In an ISA, a student borrows nothing but rather has his or her education supported by an investor, in return for a contract to pay a specified percentage of income for a fixed number of years after graduation. Rates and time vary with the discipline of the degree achieved and the amount of tuition assistance the student obtained.
An ISA is dramatically more student-friendly than a loan. All the risk shifts from the student to the investing entity; if a career starts slowly, or not at all, the student’s obligation drops or goes to zero. Think of an ISA as equity instead of debt, or as working one’s way through college — after college.
By contrast, student debt sits there and compounds, whether a borrower does well or poorly in the working world. Every day we read of young people — and some not so young anymore — who got behind on their loans and may never catch up.
Not surprisingly, the ISA concept has attracted plenty of interest. At Purdue, the university I lead, hundreds of students have such contracts in place, and other colleges large and small are joining the ISA movement. Beyond traditional higher education, coding academies and other skill-specific schools are making the same offer: Study for free, and pay us back after you get the good job we are confident you’ll land.
Although the very nature of ISAs protects the participant, early adopters such as Purdue have built in safeguards. A user-friendly computer simulator provides quick, transparent comparisons with various public and private loan options. No investee pays anything for the first six months after graduation or until annual income exceeds $20,000. For those graduates who get off to fast career starts, a ceiling of 250 percent of the dollars that purchased their education limits total repayment. One of the rare issues drawing broad bipartisan support these days, ISAs are the subject of pending legislation in Congress that would enact similar boundaries.
We never recommend an ISA in lieu of taxpayer-subsidized federal loans — you can’t beat their artificially low rates — but compared with higher-interest private loans or federal “parent-plus” loans, they are often far preferable. And they always carry the advantage of shifting the risk and fixing the payment obligation at an affordable share of income.
ISAs have emerged principally in response to the wreckage of the federal student debt system but they also represent an opportunity for higher education to address another legitimate criticism: that it accepts no accountability for its results. As the lead investor of the two funds Purdue has raised to date, our university is expressing confidence that its graduates are ready for the world of work.
One of many ironies in the higher-ed world is that so many people who style themselves as modern or “progressive” are reflexively reactionary at the first scent of a new idea or a change in business as usual. Objections to ISAs span the spectrum from sophistry to silliness.
Facts or logic being unavailable, critics of ISAs often resort to name-calling.
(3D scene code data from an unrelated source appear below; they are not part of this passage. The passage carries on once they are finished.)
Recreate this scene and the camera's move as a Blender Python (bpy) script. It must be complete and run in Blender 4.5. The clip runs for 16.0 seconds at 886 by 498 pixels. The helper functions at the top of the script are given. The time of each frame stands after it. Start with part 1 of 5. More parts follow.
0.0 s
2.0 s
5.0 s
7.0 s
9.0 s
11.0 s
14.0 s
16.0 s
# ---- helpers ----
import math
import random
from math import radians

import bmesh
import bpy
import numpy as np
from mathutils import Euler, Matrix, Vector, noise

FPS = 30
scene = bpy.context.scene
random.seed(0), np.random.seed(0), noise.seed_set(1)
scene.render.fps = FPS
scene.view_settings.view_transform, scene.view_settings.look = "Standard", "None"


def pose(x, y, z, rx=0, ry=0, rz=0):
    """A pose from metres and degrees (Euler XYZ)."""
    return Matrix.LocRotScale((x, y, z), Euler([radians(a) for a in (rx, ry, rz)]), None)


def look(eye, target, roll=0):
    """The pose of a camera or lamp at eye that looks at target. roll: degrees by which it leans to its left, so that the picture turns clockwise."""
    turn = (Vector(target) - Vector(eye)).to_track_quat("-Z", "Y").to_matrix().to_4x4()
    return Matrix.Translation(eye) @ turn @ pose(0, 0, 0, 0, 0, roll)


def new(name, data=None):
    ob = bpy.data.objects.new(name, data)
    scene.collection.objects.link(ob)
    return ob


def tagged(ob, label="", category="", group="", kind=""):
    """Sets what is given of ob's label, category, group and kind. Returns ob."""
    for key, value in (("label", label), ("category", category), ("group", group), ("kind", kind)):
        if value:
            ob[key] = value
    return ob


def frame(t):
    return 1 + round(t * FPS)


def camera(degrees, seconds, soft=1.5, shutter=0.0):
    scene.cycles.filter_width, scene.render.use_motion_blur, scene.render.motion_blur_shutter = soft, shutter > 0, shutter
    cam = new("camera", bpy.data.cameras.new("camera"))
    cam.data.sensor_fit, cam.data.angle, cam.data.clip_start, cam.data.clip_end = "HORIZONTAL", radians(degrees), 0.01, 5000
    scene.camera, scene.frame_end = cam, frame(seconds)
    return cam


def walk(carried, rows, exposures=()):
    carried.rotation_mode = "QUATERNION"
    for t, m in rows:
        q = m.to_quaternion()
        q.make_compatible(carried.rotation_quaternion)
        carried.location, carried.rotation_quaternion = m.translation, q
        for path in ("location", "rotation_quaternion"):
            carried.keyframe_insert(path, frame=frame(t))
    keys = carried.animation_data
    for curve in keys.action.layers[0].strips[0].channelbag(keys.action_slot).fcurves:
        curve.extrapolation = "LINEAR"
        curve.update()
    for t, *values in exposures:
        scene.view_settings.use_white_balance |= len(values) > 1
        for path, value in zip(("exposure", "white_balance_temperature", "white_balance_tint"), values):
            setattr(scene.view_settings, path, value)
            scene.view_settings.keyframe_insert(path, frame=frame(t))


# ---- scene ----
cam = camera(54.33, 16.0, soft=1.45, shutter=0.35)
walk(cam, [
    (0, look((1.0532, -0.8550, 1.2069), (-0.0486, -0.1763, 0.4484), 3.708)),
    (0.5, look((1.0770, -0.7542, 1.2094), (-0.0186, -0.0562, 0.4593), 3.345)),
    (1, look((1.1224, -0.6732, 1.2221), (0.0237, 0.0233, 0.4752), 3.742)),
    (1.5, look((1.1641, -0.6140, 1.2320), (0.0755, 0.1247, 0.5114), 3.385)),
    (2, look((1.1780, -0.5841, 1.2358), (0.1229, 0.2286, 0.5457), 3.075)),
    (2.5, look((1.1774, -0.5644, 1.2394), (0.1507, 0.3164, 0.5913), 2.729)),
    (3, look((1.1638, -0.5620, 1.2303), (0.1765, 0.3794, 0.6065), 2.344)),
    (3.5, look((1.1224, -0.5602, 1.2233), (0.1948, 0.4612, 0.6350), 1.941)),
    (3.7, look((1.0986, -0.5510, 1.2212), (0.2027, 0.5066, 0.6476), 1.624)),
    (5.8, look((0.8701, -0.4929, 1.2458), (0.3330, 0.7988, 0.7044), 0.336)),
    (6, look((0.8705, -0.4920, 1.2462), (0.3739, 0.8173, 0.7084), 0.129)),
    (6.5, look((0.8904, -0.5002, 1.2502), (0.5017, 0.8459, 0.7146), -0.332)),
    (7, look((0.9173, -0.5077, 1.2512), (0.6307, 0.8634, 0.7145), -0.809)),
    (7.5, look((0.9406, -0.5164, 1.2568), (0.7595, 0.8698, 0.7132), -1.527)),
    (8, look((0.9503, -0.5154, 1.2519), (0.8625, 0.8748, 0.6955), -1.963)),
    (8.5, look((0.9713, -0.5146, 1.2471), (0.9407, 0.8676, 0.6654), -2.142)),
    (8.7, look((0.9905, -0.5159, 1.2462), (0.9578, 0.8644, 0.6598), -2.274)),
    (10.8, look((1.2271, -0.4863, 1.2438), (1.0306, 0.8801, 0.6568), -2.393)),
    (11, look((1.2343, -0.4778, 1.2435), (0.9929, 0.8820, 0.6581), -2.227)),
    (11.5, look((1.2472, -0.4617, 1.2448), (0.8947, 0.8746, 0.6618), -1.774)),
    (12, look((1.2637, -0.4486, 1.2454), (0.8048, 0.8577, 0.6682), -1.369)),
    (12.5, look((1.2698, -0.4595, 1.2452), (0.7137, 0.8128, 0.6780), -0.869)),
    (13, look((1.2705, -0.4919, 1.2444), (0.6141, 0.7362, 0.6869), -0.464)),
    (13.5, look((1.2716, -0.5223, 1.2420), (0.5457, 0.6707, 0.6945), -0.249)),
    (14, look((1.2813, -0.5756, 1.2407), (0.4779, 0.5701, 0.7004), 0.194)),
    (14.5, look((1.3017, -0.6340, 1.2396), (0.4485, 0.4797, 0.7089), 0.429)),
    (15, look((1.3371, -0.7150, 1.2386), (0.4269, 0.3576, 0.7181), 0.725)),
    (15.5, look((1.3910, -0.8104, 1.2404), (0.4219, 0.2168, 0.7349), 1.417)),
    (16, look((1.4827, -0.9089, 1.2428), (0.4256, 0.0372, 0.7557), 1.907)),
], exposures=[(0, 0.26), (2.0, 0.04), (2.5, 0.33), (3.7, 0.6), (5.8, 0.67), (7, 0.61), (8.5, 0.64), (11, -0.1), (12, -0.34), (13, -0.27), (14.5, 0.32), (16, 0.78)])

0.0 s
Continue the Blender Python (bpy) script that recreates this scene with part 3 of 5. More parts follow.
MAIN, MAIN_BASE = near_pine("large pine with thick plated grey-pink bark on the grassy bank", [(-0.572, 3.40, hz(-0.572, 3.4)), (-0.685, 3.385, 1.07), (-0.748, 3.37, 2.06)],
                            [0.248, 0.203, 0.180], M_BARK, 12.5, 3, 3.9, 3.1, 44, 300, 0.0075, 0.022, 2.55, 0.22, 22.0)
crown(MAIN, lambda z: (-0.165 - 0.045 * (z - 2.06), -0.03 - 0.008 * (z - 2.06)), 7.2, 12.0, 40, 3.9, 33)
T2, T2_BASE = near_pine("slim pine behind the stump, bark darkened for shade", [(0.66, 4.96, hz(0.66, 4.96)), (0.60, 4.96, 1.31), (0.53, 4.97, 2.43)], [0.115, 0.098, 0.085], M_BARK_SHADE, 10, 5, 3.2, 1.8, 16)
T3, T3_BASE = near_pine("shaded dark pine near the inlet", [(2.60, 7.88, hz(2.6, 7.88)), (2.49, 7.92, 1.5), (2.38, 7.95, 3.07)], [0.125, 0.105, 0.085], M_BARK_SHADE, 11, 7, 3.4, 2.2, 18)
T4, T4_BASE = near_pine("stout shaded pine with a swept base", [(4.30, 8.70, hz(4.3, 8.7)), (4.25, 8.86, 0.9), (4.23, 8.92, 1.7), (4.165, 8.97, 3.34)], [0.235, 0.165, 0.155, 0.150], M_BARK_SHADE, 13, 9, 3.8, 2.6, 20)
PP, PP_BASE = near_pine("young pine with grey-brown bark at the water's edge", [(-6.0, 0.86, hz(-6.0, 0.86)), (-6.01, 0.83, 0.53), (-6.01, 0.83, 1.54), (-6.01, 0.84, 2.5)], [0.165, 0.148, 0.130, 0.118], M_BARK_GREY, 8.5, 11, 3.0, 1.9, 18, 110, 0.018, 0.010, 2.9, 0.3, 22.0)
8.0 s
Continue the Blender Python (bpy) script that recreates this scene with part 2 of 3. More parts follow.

A favorite is “indentured servitude,” an enjoyably ironic brickbat because servitude is a good description of federal student loans, which keep growing regardless of life circumstances and are difficult to escape even in bankruptcy. My personal favorite attack came from a former Obama administration education adviser, who, stumped for anything rational to tell the Wall Street Journal about ISAs a few years ago, fell back on “It feels icky to me.” Got me there, pal.
It’s no surprise when lifers in any sector leap to quash a new idea that challenges either their credentials or profits. But the ISA could also fall victim to the well-intentioned embrace of its new fans. The Education Department, noting ISAs’ many advantages, has talked about offering its own version of the agreements. Advocates of the programs appreciate the affirmation, but we worry about becoming friendly-fire casualties if the federal government decides to become a competitor. Uncle Sam nationalized student lending a decade ago, and we’ve all seen how well that worked out.
The best test of an innovation is its acceptance and performance in the marketplace. Whether strangled or hugged to death, a young innovation trying to grow is always at risk of asphyxiation. Here’s hoping that both enemies and frenemies will stay their busy hands and allow income share agreements, and perhaps even better ideas, a chance to try to improve the financing of higher education.
Correction: A previous version of the column incorrectly stated that federal student loans cannot be discharged in bankruptcy. This version has been updated.